GIVEN RECORDS>
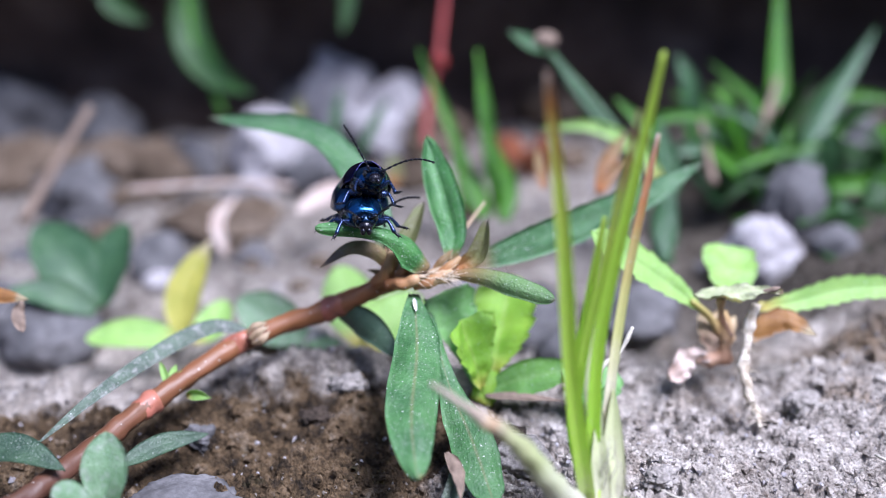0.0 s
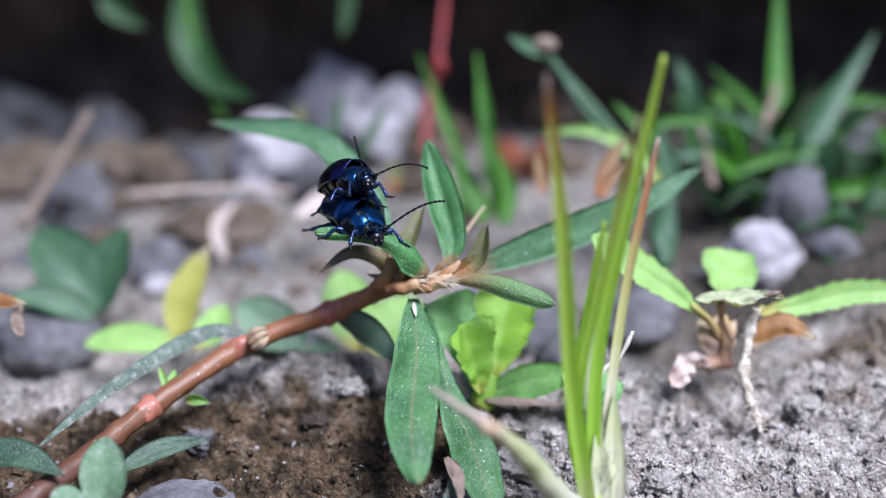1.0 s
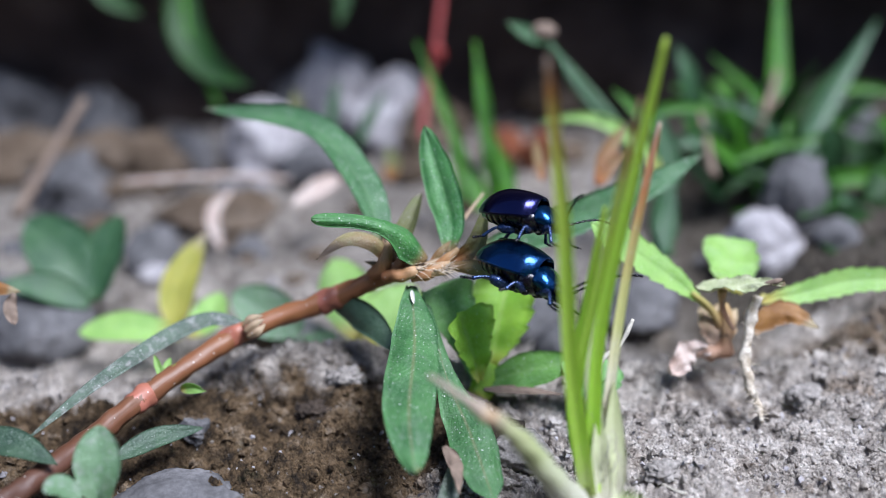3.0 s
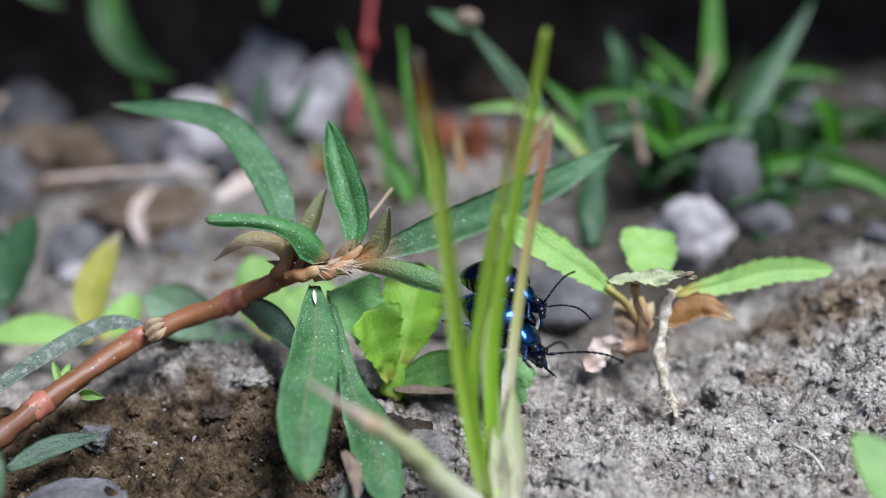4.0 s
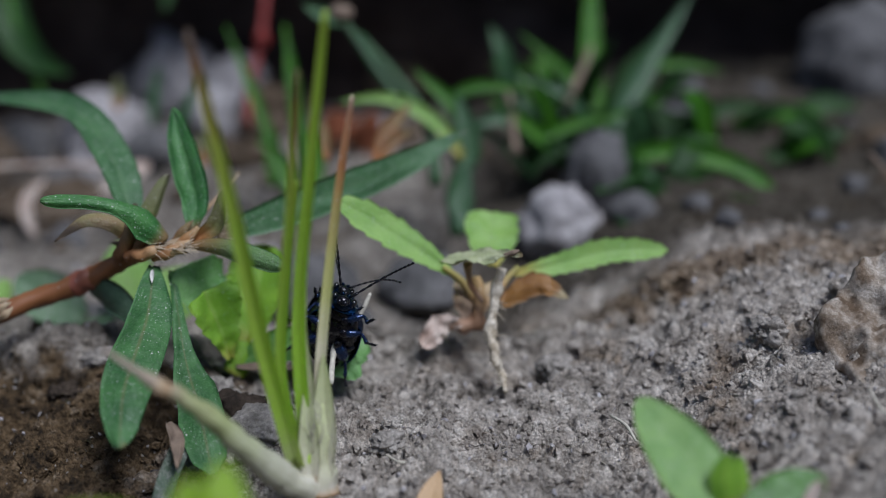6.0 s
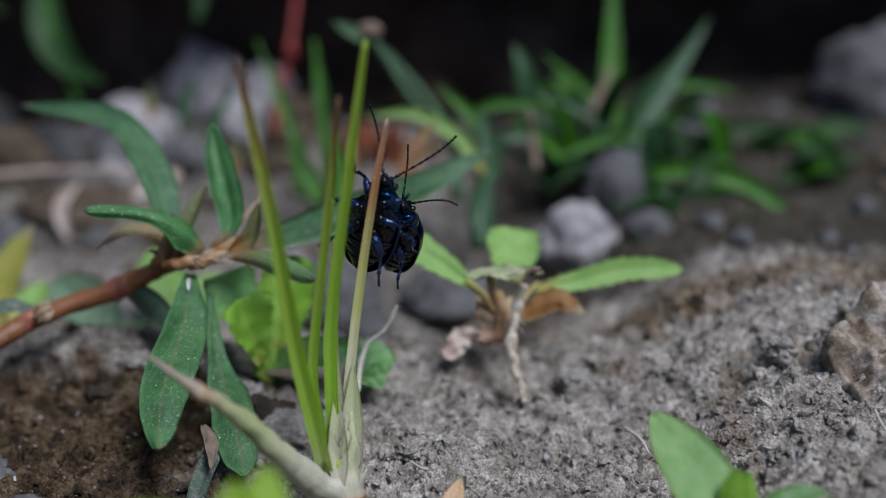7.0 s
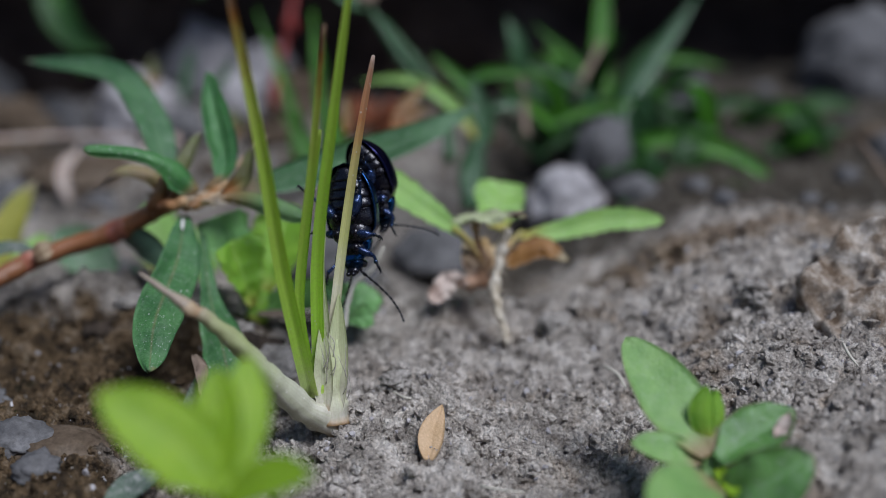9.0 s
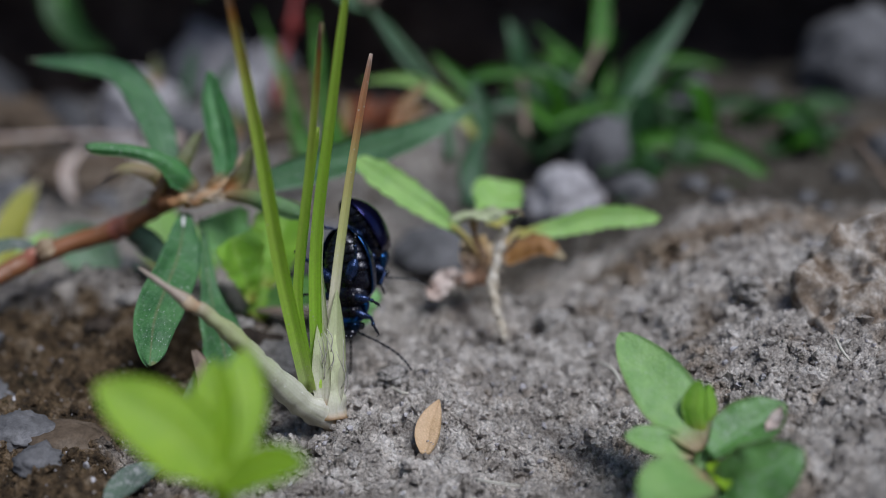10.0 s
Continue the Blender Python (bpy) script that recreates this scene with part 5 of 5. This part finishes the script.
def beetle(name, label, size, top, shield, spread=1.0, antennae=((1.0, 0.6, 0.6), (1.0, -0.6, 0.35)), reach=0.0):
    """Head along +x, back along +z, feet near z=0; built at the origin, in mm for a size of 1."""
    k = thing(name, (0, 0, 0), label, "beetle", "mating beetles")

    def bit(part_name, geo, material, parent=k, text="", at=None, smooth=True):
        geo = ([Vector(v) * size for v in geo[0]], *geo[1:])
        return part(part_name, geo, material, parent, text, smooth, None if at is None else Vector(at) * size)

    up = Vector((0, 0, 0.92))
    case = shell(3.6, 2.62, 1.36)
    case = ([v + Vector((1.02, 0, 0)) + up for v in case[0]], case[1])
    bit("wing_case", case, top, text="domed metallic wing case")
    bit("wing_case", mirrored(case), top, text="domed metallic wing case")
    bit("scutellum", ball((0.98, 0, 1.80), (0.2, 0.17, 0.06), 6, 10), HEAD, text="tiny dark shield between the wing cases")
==
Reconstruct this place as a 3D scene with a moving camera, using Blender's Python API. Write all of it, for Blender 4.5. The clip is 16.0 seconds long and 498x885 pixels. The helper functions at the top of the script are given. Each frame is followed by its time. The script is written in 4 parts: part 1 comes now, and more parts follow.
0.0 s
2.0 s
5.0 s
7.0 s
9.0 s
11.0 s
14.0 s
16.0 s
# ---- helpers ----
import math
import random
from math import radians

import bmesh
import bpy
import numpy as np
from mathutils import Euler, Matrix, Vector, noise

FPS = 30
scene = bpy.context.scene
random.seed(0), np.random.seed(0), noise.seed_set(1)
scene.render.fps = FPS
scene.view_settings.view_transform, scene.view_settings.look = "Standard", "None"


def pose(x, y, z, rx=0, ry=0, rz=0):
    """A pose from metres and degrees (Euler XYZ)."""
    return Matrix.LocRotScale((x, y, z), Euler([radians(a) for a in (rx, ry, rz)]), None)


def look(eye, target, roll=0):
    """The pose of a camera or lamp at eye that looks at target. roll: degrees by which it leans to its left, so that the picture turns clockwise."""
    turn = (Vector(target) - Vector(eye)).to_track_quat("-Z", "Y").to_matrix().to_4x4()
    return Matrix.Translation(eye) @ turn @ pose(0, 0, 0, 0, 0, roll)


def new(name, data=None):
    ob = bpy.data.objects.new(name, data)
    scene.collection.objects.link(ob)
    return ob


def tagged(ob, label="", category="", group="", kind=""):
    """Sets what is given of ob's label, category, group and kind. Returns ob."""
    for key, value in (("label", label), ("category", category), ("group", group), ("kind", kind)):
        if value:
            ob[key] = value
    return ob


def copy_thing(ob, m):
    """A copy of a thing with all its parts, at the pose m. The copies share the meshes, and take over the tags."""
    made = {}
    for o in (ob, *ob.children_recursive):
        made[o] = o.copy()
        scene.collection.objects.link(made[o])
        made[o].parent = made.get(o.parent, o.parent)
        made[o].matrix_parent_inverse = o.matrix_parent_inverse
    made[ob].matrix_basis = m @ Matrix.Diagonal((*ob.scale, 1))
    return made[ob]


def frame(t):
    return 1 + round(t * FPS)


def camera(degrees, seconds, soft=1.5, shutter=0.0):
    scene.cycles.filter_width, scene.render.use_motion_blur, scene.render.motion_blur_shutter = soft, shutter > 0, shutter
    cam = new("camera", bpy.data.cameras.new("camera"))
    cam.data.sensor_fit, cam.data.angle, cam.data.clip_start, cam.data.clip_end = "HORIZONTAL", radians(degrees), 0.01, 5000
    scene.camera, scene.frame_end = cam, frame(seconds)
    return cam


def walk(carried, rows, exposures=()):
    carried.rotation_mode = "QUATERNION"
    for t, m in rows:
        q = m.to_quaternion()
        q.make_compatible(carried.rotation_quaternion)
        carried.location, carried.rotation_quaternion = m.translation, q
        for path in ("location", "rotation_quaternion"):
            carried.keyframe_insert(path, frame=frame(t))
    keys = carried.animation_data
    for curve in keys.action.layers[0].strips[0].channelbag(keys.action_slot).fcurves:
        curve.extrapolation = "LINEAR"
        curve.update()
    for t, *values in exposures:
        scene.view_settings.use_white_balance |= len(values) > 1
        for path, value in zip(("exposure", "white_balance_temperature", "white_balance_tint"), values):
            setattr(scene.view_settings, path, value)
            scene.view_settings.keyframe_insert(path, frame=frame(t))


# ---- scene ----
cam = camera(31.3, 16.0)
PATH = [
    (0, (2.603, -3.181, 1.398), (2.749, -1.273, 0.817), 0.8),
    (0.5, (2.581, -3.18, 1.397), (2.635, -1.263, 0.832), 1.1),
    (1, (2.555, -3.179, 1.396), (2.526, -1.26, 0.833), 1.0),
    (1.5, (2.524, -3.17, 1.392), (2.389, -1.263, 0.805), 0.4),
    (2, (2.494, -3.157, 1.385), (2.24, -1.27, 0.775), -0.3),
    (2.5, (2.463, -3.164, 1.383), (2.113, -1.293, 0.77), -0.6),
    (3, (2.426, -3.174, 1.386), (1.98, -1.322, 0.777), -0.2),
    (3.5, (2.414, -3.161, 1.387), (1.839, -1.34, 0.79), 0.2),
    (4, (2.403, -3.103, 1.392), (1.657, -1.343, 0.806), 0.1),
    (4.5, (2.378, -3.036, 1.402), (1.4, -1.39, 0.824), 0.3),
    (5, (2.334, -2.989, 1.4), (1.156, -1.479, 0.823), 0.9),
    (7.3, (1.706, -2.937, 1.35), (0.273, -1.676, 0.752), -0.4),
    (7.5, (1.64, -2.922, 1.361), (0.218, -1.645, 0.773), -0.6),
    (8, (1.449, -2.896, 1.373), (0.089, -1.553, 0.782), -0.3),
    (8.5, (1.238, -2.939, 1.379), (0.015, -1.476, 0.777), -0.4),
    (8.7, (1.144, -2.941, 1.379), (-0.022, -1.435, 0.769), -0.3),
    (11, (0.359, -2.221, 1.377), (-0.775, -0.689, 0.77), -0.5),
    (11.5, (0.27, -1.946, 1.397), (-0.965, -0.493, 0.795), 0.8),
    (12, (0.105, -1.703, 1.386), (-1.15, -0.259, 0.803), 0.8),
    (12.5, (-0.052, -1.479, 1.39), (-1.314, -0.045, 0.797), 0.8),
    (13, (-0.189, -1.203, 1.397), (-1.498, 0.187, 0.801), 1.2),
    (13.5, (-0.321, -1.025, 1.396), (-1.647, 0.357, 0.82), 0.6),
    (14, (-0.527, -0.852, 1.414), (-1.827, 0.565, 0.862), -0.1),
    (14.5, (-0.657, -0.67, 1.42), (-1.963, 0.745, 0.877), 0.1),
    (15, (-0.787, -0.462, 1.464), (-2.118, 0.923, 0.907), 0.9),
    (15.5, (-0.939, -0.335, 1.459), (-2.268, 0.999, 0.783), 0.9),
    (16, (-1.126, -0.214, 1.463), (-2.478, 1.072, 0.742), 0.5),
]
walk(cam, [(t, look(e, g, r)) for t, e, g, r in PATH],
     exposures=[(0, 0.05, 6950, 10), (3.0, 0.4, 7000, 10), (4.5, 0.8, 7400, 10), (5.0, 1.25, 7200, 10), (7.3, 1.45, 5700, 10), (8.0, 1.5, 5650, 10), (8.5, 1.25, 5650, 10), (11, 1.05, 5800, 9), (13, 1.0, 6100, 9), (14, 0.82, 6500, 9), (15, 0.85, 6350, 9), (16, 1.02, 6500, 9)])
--
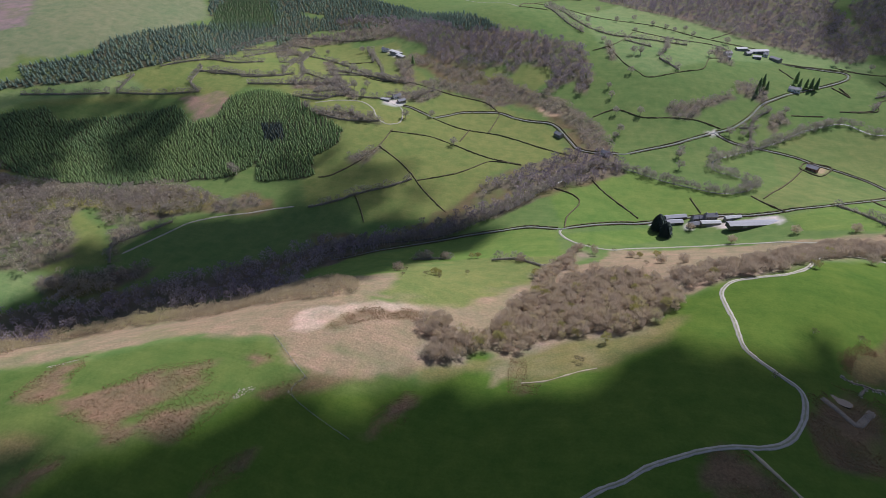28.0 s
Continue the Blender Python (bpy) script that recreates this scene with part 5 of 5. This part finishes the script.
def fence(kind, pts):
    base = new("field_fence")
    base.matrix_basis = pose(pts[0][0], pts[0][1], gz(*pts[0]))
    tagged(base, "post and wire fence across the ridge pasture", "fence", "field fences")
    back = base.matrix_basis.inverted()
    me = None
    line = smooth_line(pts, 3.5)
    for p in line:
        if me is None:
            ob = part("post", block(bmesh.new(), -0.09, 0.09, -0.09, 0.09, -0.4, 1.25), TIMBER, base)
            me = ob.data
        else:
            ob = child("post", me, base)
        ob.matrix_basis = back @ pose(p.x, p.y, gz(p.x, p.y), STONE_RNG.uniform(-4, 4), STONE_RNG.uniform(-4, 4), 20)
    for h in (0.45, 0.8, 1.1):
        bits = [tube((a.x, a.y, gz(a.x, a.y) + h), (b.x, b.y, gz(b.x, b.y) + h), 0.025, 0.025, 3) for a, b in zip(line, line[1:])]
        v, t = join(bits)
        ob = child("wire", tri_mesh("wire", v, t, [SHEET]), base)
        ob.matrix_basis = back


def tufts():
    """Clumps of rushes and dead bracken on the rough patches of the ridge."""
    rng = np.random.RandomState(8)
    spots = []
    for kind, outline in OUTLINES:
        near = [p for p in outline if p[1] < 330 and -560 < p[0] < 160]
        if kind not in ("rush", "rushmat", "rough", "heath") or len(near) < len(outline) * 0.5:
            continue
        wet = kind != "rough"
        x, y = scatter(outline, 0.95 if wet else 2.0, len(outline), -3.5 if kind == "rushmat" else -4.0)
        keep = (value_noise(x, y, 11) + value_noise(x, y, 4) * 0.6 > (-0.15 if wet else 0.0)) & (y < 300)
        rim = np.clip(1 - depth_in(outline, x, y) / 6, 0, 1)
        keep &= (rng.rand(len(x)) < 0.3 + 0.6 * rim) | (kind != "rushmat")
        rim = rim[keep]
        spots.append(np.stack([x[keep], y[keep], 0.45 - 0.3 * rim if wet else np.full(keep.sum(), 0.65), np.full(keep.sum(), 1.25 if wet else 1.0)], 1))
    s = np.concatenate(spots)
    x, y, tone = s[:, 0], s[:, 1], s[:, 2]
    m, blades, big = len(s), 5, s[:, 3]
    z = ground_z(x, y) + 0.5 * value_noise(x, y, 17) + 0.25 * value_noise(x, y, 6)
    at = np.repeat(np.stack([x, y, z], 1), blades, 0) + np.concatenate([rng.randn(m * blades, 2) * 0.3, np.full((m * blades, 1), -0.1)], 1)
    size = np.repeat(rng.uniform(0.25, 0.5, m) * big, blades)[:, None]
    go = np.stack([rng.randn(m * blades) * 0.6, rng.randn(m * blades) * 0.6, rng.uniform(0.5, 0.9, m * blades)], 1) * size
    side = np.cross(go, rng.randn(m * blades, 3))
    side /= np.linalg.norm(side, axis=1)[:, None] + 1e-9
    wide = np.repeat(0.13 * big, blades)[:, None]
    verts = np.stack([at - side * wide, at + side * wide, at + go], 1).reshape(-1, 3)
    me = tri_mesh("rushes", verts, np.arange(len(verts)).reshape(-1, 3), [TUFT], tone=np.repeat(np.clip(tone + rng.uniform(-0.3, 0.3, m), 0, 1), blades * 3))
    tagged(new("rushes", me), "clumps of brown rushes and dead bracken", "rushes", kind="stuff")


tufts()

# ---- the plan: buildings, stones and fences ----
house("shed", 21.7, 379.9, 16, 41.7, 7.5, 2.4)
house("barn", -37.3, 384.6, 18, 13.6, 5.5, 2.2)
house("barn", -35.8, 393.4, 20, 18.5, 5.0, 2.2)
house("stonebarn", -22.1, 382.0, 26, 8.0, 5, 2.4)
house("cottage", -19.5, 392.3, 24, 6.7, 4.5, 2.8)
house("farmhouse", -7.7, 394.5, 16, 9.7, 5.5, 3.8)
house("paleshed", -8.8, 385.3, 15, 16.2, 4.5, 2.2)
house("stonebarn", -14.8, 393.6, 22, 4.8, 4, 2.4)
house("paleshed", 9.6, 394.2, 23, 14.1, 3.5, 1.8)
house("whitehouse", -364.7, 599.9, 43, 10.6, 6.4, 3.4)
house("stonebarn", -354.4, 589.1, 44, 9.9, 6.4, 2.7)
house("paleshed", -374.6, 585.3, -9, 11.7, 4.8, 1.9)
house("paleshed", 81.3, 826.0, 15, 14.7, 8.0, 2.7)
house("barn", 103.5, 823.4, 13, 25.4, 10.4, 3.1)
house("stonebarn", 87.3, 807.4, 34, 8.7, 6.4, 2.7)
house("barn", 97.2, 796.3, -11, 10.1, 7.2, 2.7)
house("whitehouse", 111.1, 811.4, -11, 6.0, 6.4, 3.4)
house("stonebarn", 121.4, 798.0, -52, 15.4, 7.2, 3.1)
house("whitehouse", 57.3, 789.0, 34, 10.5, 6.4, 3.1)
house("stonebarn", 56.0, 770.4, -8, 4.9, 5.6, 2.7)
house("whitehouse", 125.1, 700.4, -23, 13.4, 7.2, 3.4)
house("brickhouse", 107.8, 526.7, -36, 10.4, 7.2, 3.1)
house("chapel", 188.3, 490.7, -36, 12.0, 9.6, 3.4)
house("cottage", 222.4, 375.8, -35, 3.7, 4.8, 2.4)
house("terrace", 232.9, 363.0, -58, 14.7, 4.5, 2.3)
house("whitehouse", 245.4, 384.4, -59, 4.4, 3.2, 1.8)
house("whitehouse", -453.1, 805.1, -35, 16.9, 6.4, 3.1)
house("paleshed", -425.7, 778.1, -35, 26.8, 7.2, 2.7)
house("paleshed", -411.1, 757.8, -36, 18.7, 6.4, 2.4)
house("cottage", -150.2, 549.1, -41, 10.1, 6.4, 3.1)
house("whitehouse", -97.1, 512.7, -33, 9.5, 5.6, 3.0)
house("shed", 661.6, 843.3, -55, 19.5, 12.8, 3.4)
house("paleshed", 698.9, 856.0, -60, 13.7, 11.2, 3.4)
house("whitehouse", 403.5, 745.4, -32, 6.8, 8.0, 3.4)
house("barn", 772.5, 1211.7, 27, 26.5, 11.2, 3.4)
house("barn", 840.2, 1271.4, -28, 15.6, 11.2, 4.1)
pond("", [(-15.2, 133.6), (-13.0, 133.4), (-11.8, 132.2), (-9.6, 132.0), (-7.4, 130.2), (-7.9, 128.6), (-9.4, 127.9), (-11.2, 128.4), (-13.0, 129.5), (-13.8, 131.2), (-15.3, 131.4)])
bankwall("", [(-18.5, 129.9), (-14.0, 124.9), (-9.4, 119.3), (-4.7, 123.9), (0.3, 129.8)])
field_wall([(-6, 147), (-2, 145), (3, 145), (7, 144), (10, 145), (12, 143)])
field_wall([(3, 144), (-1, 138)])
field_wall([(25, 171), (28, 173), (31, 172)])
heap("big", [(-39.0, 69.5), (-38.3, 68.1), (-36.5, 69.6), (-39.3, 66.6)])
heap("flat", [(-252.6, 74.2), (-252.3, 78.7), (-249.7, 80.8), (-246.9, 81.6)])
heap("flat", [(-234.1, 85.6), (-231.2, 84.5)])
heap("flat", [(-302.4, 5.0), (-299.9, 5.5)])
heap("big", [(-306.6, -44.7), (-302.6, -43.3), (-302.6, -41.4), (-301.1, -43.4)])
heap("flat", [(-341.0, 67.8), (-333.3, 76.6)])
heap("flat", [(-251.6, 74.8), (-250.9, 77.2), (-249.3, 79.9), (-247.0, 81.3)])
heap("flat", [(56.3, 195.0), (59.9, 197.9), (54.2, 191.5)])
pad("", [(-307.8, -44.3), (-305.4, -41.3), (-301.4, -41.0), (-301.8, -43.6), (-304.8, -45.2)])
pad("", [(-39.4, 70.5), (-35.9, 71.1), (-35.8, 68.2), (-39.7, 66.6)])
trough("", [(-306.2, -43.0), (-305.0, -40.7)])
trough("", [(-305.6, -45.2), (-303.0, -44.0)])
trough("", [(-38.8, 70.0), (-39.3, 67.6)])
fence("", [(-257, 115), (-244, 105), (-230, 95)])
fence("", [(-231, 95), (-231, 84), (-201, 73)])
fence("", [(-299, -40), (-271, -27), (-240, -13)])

WHAT IS ASKED>
Show all lines from the data above in which the word "degrees" appears.

WRITTEN ANSWER>
    """A pose from metres and degrees (Euler XYZ)."""
    """The pose of a camera or lamp at eye that looks at target. roll: degrees by which it leans to its left, so that the picture turns clockwise."""
def camera(degrees, seconds, soft=1.5, shutter=0.0):
    cam.data.sensor_fit, cam.data.angle, cam.data.clip_start, cam.data.clip_end = "HORIZONTAL", radians(degrees), 0.01, 5000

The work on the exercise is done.